70 – 79.5    Bronze Medal (Recommended only as a mixer)
80 – 89.5     Silver Medal (Recommended for sipping and or a high quality mixer)
90 – 95         Gold Medal (Highly recommended for sipping and for sublime cocktails.)
95.5+            Platinum Award (Highest Recommendation)


5 Responses to “Proof Whisky”

  1. Robert Jordan said

    The first i heard of this new brand was through your review of it, It seemed interesting. But then i saw it in a store and was turned off by the bottle. It’s interesting you scored it a 4.5/5 for the bottle, because when i look at it i can’t help but see a 1940’s cough syrup.

    • Hey Robert

      Funny you should say that, I was decidedly against the bottle the first time I saw it too.

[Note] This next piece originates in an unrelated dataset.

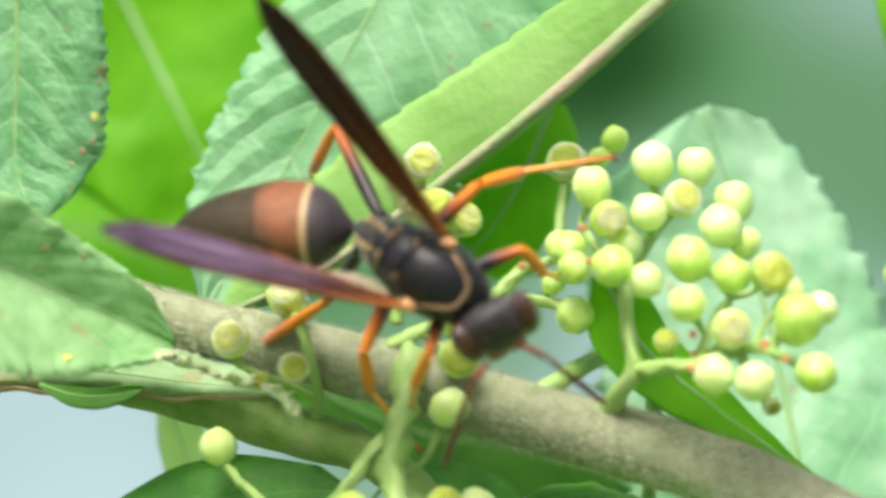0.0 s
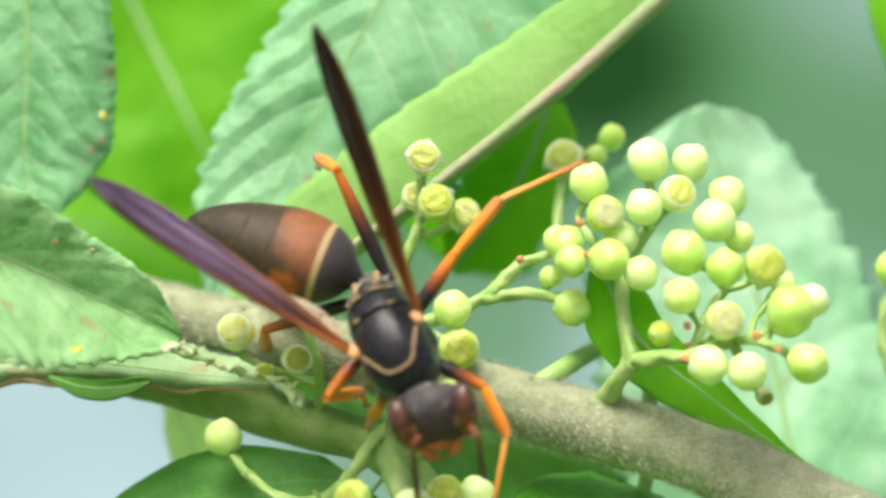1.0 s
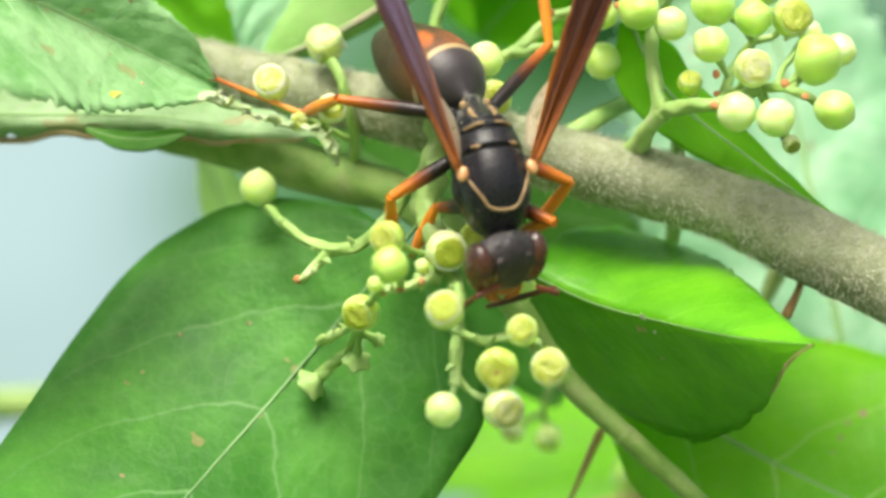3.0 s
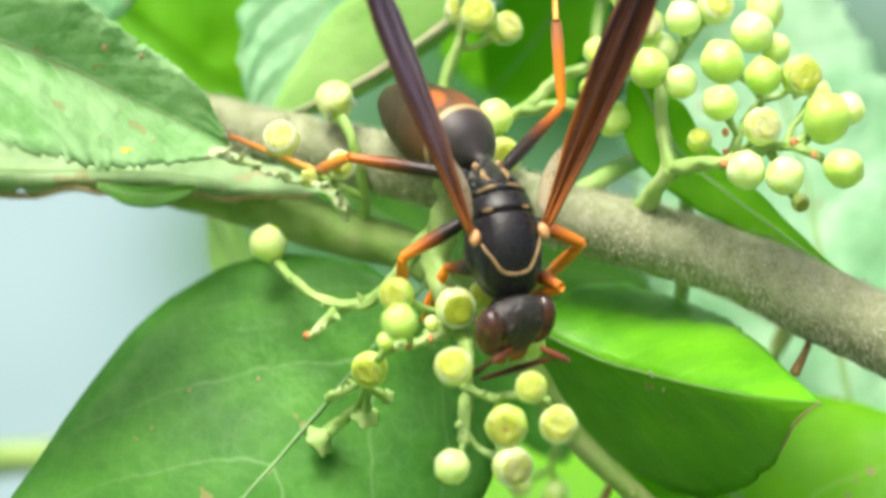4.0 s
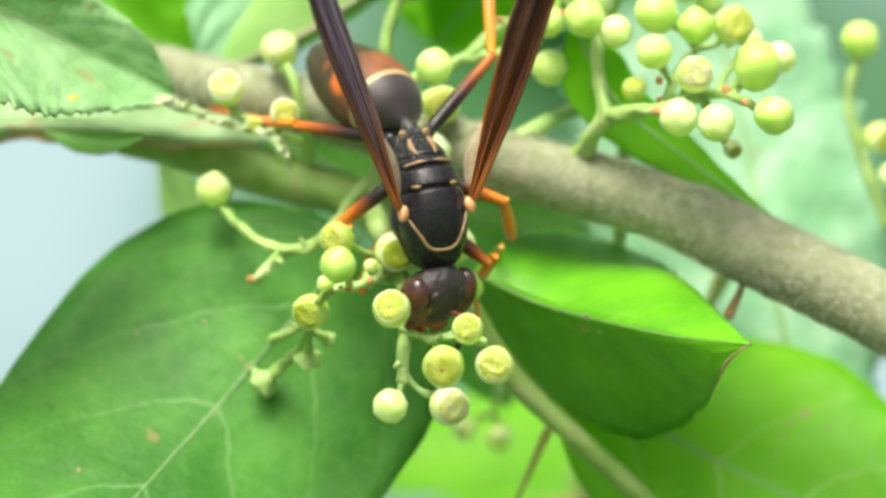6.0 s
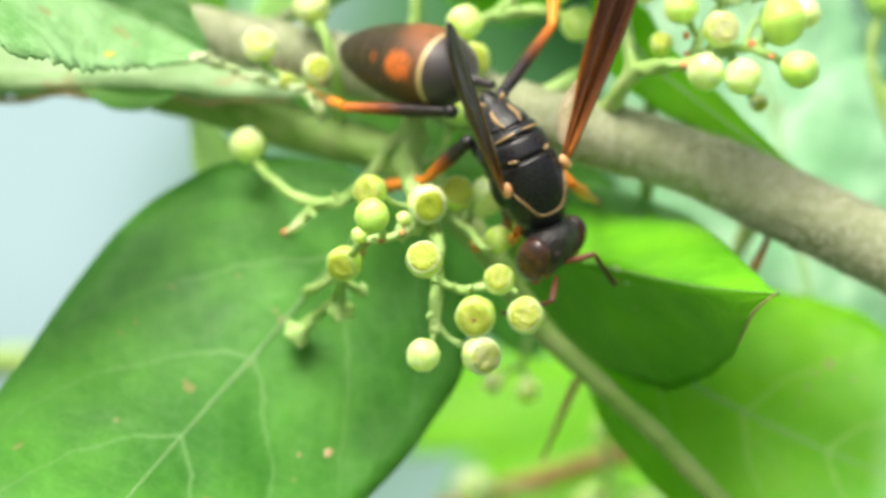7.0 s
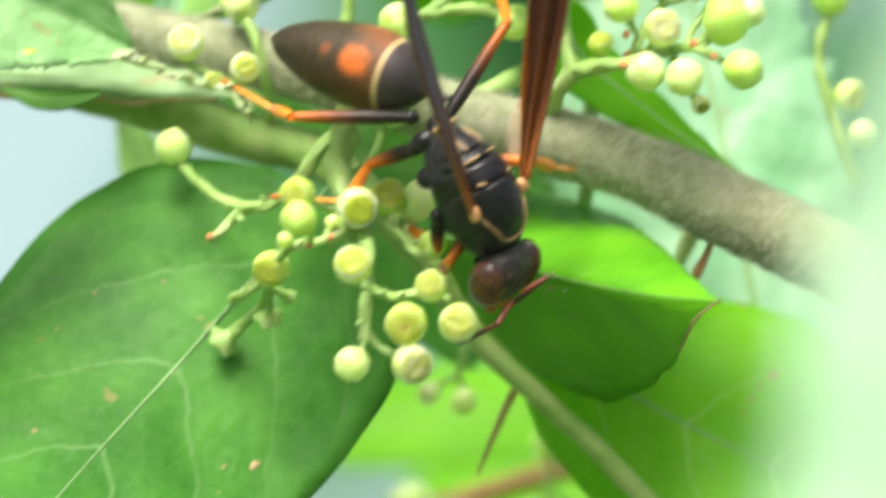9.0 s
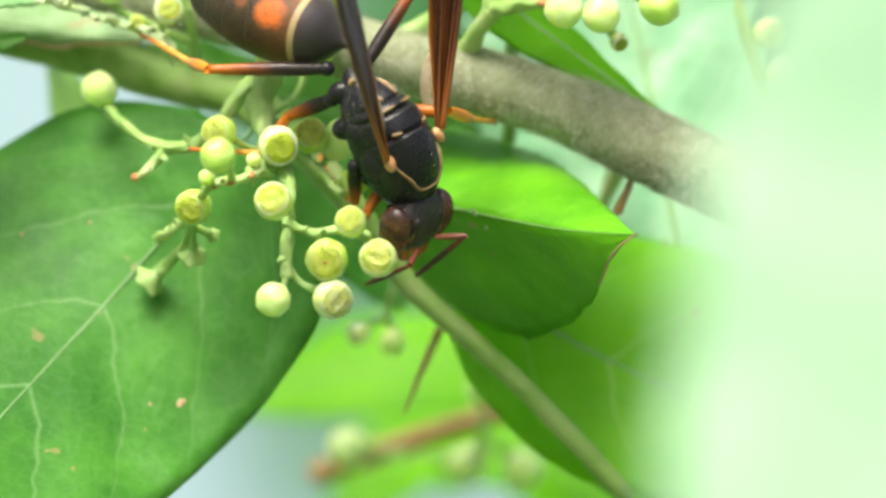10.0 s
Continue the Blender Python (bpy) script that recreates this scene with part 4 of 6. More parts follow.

But it kind of grew on me quickly, and I noticed that it always seemed to stand out from the other sample bottles I had on my shelf, because of its unique look. I guess just like tasting, judging appearance is subjective.

  2. Mike said

    Funny how this reminds you of tequila; it reminded me of gin more than anything. I thought it smelled interesting, very citrusy, but the flavour was raw and immature. I wouldn’t buy it again. I alos don’t like how they play the “affordability” angle in the marketing campaign, when in fact it is more expensive than Crown Royal, Gibson’s 12, etc., and not nearly as polished.

    • Mike

      I see the gin angle, minus the juniper. I guess I see tequila as a very ‘citrusy’ spirit and I tasted some of the vegetal rawness which is familiar to me in Tequila.. What we are both tasting is a very young spirit. I agree with you on the ‘affordability angle’, as I said in the review, it was a clever ploy to use the smaller bottle to make the spirit ‘seem’ more affordable.

    • Bathy said

      I think you nailed it Mike. I am in Toronto for a week and went to an LCBO with one minute before closing. I grabbed the Proof on (I) price, given its 500ml size and $20 price point, (ii) bottle style and (iii) colour. But the flavour is like a cross between gin and some sort of citrus concoction. I think I can honestly say that this is the worst whiskey I have ever tasted…and I only tried Wiser’s for the first time last night.